A400M engine receives civil certification


In a major boost to the Airbus Military A400M project, Europrop International on Friday announced the airlifter’s engine had received civil certification, nearly four years later than scheduled.

The European Aviation Safety Association (EASA) granted civil certification to the TP400-D6 turboprop after more than 8 000 flight hours and 4 000 hours of ground testing. The engine was first run in October 2005 but suffered a troublesome development process and missed its original certification, scheduled for October 2007.
“Certifying the TP400 has presented a series of unique challenges due to the high power of the engine and the leading-edge technology that is incorporated within its design,” said EPI technical director Martin Maltby. When it enters service, the TP400 will be the most powerful operational turboprop in the western world, with an output of 11 000 shp.
“It is the first large turboprop engine to have been certified by the European Aviation Safety Agency and the first military engine to have been certified by EASA to civil standards from the outset,” the company added. “During development testing the engine demonstrated exceptional performance operating at sea-level and altitude conditions. It also proved its ability to cope with birdstrike, ice and water ingestion.”

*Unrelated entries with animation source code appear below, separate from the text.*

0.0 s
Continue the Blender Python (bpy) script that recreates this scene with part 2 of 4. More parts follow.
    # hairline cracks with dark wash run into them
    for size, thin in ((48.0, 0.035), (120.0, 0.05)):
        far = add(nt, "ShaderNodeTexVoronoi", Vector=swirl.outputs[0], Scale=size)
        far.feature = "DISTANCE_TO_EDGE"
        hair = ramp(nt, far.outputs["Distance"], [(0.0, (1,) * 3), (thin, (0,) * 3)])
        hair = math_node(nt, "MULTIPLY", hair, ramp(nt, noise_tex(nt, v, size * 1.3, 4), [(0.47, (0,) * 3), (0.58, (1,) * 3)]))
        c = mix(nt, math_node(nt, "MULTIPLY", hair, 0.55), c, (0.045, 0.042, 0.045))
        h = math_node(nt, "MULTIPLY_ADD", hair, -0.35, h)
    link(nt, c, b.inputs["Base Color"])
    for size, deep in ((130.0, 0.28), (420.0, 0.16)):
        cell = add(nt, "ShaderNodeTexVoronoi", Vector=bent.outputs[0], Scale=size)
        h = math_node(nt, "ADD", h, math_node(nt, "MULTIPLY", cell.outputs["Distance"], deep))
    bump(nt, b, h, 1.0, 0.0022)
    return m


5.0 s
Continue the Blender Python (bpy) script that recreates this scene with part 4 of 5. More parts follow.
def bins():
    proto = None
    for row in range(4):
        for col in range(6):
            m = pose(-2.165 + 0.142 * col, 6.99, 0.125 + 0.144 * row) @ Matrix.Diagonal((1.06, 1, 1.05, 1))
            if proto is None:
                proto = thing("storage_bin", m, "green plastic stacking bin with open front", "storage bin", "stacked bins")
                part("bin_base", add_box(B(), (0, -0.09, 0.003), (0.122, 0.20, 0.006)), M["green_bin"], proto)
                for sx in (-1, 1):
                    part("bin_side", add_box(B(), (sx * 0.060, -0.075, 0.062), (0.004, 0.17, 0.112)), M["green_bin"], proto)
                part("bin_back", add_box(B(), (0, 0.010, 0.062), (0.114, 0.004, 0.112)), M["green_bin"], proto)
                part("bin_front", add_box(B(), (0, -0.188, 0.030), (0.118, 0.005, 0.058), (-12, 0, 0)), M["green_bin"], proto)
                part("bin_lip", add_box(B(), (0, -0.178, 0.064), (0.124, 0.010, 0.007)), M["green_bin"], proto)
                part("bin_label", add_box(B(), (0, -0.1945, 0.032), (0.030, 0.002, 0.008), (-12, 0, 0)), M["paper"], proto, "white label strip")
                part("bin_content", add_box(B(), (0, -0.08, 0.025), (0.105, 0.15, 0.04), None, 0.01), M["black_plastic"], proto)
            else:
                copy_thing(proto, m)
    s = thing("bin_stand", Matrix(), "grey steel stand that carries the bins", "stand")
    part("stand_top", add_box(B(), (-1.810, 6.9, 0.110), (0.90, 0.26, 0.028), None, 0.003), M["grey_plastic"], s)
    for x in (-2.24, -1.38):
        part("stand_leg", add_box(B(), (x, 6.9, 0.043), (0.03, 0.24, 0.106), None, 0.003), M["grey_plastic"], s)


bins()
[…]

Certification comes days after EPI signed an amended contract with Airbus Military that settled outstanding issues with the aircraft. A statement issued by EPI – a consortium between ITP, MTU Aero Engines, Rolls-Royce and Snecma – said the agreement was signed in Toulouse, France, by EPI president Simon Henley and Airbus Military’s head of propulsion procurement, Erik Buschmann.
“This agreement marks another important milestone in the programme and highlights the desire of both EPI and Airbus Military to work closely together to deliver an engine and aircraft combination that will set new standards in the military transport market,” said Henley.

Certification marks another step in the right direction for the delayed A400M project, and comes a month after Belgium, Britain, France, Germany, Luxembourg, Spain and Turkey gave formal backing to a 3.5 billion euro rescue deal for the military airlifter, ending a drawn-out battle to save Europe’s largest defence project

The bailout from was the result of an intense political battle to prevent the original 20 billion euro programme collapsing under the weight of cost overruns and delays, which would cause the loss of 10,000 jobs. The bailout was previously threatened by last-minute objections, especially from Britain.

The A400M project, based in Seville, will support 40,000 jobs in Europe by 2016, with the first aircraft delivered to France between the end of 2012 and early 2013. Deliveries were originally scheduled for November 2009. Civil certification will be achieved by year-end.

Airbus Military has orders from seven European countries for 170 aircraft, with an additional four being destined for export customer Malaysia. South Africa cancelled its order for eight A400Ms in November 2009 due to ‘extensive cost escalation and the supplier’s failure to deliver the aircraft within the stipulated timeframes’.